**Material**

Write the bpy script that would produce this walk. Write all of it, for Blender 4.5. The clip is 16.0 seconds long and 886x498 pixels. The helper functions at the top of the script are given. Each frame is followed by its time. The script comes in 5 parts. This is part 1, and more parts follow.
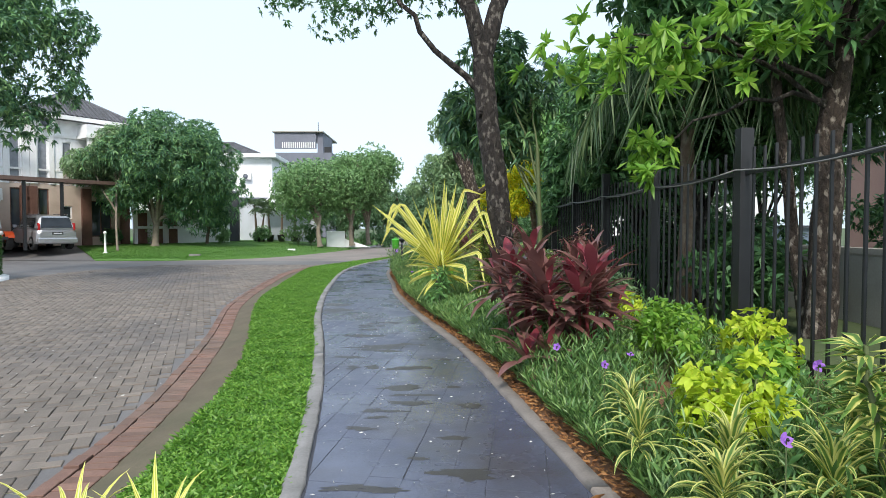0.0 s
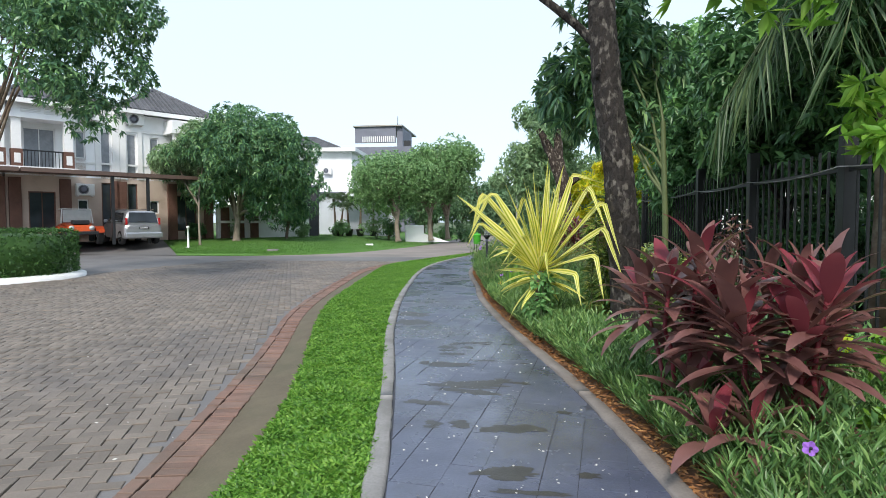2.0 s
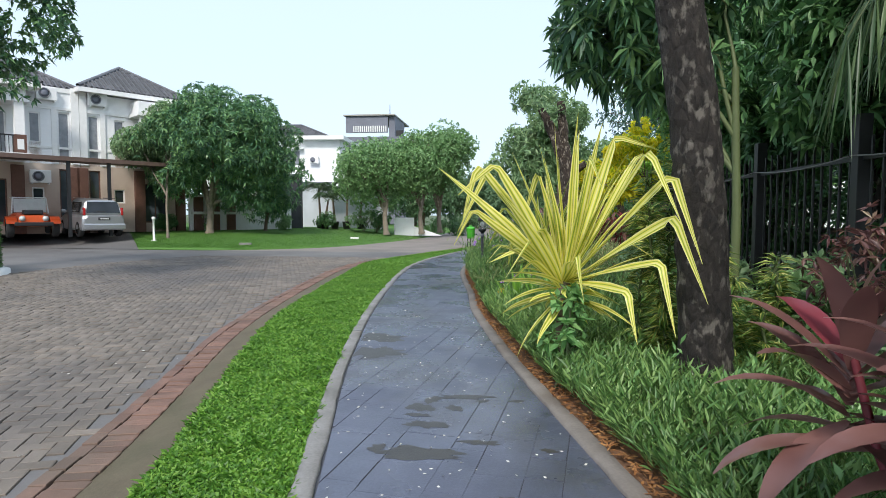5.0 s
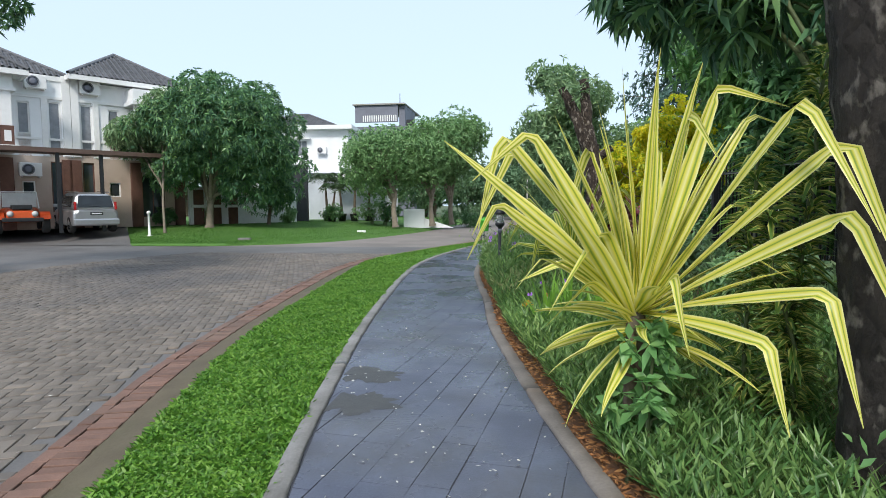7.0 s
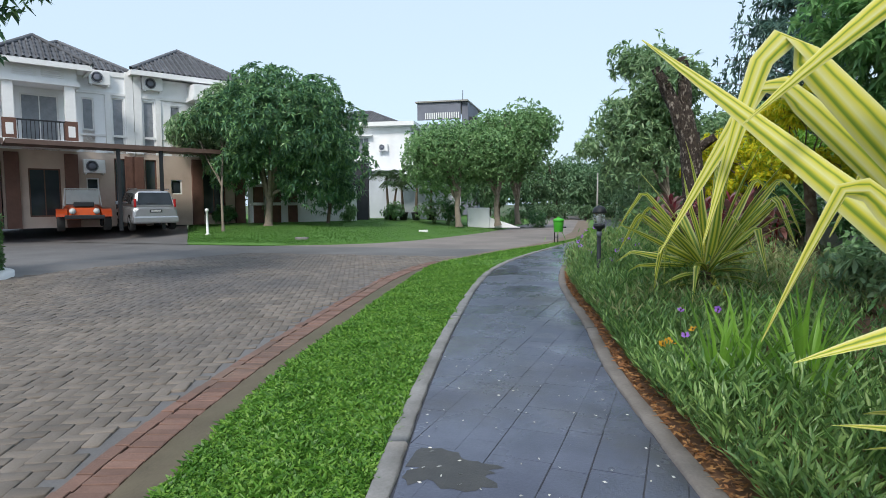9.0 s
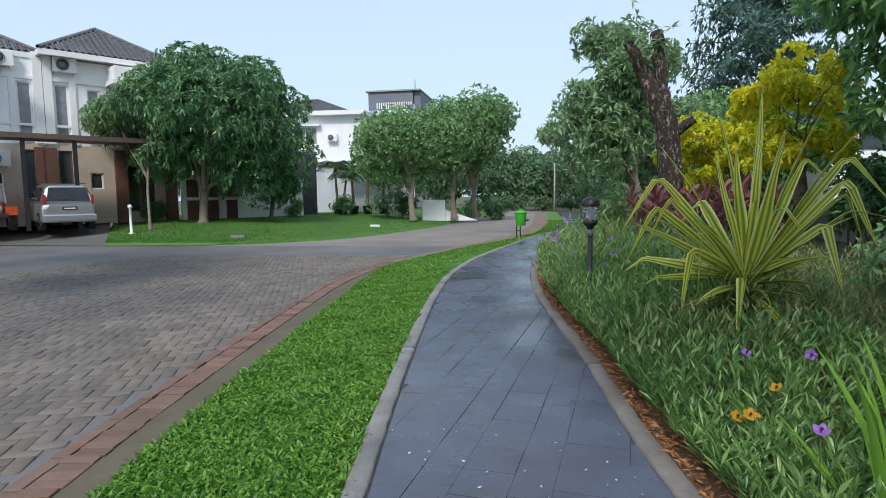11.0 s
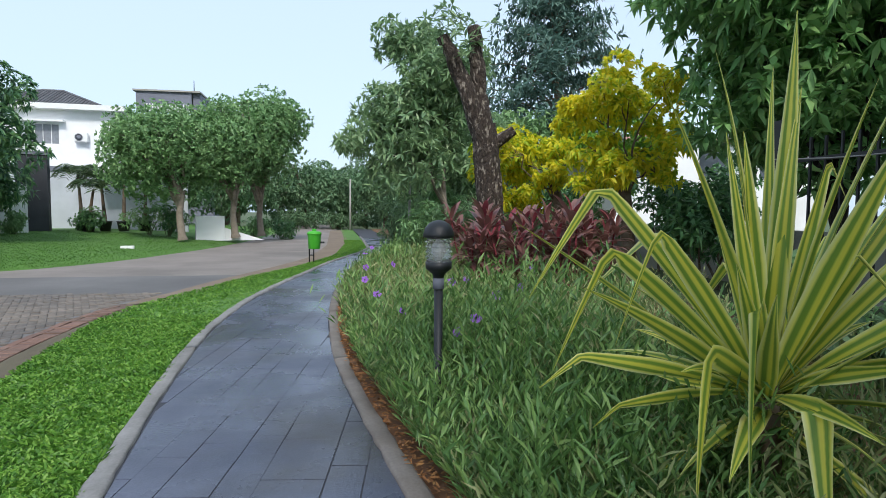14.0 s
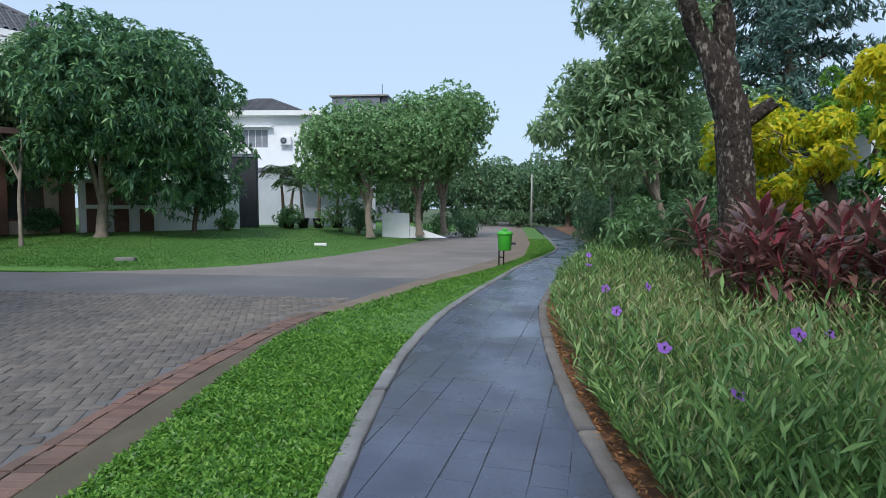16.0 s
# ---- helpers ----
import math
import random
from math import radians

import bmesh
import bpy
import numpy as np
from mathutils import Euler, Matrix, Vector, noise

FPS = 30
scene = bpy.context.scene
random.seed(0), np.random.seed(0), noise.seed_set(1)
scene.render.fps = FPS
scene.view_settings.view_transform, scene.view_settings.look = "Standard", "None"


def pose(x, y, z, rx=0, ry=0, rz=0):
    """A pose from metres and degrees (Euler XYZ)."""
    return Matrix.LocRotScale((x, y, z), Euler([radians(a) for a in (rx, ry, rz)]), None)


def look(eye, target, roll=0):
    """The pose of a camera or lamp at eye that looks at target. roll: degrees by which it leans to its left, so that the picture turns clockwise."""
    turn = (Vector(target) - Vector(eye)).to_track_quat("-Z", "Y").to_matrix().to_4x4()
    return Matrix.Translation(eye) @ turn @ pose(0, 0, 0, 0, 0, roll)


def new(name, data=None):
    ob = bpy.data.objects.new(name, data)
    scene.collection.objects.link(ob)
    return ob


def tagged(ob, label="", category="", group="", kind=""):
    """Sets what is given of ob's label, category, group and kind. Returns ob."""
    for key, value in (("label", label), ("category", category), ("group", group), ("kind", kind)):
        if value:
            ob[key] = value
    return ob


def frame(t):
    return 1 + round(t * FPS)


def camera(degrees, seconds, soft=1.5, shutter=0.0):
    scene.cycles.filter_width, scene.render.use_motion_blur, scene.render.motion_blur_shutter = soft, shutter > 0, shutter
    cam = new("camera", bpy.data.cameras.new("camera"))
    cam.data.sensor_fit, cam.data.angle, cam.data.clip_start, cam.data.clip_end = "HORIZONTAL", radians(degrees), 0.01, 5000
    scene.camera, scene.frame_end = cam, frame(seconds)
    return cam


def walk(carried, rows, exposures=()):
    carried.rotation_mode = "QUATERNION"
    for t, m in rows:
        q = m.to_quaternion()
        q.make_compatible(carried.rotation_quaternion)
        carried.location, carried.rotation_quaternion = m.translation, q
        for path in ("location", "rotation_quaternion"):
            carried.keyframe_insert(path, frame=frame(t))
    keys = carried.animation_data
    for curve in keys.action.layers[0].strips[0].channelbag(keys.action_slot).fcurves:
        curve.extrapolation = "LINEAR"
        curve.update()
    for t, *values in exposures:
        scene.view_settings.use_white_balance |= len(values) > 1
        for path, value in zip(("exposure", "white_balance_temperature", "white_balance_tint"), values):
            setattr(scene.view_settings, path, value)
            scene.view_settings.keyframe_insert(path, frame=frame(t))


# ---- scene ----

**What to work on**
Scan the material above. Extract every line in which the word "keys" occurs.

**Answer to this exercise**
    keys = carried.animation_data
    for curve in keys.action.layers[0].strips[0].channelbag(keys.action_slot).fcurves:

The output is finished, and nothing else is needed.